In 1937 another volunteer, this one a member of the family, left the farm for a foreign destination. He was Jack Friedman, on his way to Spain and the Abraham Lincoln Brigade. During the war, Jack, overseas, and the rest of the family at home, did what they could to help save the Republic. But what this family did after the war was lost and ended was even more dramatic.

In 1939 the war was over, but not for the Freidmans. Their next project was to help solve a new and vexing problem that had not manifested itself previously. Quite a few vets had not been able to leave Spain with the contingents of Americans who departed in October of 1938 and January of 1939. Sick and wounded, many without proper documentation, they had finally crossed over into France only to be greeted with internment and jail. Released at long last, they had to travel clandestinely in order to reach the States and their homes without running into more trouble. A number of these vets were badly in need of medical and nursing care but were afraid of applying through regular channels for this help because they could not take the chance of coming under official observation and investigation.

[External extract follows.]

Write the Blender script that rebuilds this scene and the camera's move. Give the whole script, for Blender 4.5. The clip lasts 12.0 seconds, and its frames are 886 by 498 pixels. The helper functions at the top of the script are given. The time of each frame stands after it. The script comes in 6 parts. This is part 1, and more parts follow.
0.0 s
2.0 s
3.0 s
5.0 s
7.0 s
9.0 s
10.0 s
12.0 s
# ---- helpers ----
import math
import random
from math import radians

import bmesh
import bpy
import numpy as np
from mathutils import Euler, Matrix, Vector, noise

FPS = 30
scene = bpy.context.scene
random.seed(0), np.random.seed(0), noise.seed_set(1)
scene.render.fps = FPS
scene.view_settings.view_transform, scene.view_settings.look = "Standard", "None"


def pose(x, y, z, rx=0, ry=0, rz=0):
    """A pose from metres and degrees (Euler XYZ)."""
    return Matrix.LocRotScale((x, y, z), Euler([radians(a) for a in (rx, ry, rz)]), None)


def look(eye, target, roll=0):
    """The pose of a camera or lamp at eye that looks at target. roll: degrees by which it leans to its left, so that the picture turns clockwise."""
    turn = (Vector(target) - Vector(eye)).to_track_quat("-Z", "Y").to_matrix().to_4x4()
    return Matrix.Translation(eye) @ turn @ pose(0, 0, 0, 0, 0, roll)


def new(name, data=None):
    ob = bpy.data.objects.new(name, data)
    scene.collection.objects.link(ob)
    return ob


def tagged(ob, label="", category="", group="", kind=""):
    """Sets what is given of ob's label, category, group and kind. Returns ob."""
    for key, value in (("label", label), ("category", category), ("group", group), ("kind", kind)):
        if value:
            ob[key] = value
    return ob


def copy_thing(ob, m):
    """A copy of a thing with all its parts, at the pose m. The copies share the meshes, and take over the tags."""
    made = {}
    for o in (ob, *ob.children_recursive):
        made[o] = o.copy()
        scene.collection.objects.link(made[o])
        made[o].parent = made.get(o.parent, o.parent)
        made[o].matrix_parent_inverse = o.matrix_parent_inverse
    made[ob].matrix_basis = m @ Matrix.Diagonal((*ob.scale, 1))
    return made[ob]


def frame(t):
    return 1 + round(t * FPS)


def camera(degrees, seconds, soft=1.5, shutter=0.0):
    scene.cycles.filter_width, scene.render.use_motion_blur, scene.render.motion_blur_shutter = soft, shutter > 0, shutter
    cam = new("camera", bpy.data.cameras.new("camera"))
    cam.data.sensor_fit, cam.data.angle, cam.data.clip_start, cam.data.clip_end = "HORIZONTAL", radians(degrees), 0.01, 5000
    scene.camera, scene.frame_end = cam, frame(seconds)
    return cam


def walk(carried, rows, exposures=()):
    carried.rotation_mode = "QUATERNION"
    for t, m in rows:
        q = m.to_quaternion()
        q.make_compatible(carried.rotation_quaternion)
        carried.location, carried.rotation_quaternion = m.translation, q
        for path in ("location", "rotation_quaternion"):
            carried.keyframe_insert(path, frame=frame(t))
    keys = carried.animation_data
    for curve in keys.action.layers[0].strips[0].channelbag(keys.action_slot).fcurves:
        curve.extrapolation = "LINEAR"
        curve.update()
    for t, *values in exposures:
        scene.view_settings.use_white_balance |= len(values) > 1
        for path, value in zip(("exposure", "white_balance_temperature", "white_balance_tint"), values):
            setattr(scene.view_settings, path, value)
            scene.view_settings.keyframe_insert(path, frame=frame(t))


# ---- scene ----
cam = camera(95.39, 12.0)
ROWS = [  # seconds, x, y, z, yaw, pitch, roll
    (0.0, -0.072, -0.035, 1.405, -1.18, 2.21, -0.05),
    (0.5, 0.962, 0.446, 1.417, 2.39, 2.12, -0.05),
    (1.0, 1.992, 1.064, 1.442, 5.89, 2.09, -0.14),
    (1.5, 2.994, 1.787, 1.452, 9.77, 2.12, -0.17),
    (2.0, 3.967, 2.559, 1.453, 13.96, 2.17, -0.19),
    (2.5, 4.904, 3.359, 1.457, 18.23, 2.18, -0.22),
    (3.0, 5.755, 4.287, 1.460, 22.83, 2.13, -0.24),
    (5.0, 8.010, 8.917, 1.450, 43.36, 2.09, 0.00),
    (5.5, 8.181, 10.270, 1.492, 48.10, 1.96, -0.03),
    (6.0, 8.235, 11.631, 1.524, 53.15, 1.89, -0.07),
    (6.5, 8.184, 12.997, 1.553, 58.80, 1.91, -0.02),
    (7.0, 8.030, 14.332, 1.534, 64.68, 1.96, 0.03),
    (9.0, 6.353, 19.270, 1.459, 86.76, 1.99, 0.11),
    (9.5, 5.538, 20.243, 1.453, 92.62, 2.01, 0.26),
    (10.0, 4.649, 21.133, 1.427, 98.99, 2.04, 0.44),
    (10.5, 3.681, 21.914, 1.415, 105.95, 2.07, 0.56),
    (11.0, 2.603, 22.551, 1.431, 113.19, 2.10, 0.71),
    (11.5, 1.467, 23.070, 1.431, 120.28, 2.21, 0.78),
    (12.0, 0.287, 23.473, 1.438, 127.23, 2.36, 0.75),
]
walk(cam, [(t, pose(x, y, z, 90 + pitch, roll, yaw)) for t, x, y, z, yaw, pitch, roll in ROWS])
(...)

The Friedmans did their part in solving this problem by setting up a small hospital in one of their guest-houses and taking every vet who came or was brought to them. Even this was not enough for the family. On a number of occasions when it became necessary and there was no other alternative, they crossed the border into Canada in their farm wagons, met and picked up the vets who were stranded there and could not cross the border openly. They then loaded the wagons with hay, in which they hid the vets, and waited until it became dark enough to take the chance of crossing back to the American side with their human cargo. With as little delay as possible, the new patients were transported to the hospital where they could receive the aid and comfort that the Friedmans were so ready to give them.  There they stayed until they were fit and able to travel to their homes without attracting too much unfavorable attention. Many a Lincoln vet owed his health and safety to this wonderful family that did so many fine things willingly and with no thought of reward.

It is no wonder that this lady (the author of the clipped article) tells us so graphically about the accomplishments of the Friedmans, remembers her grandparents and their children with so much pride and has so many good memories of the years which she spent with them.

I never had the opportunity to meet and know the Friedmans, but, after learning about them and what they did to help make this a better and happier world, I want to thank them now for all the fortunate people whose lives they touched.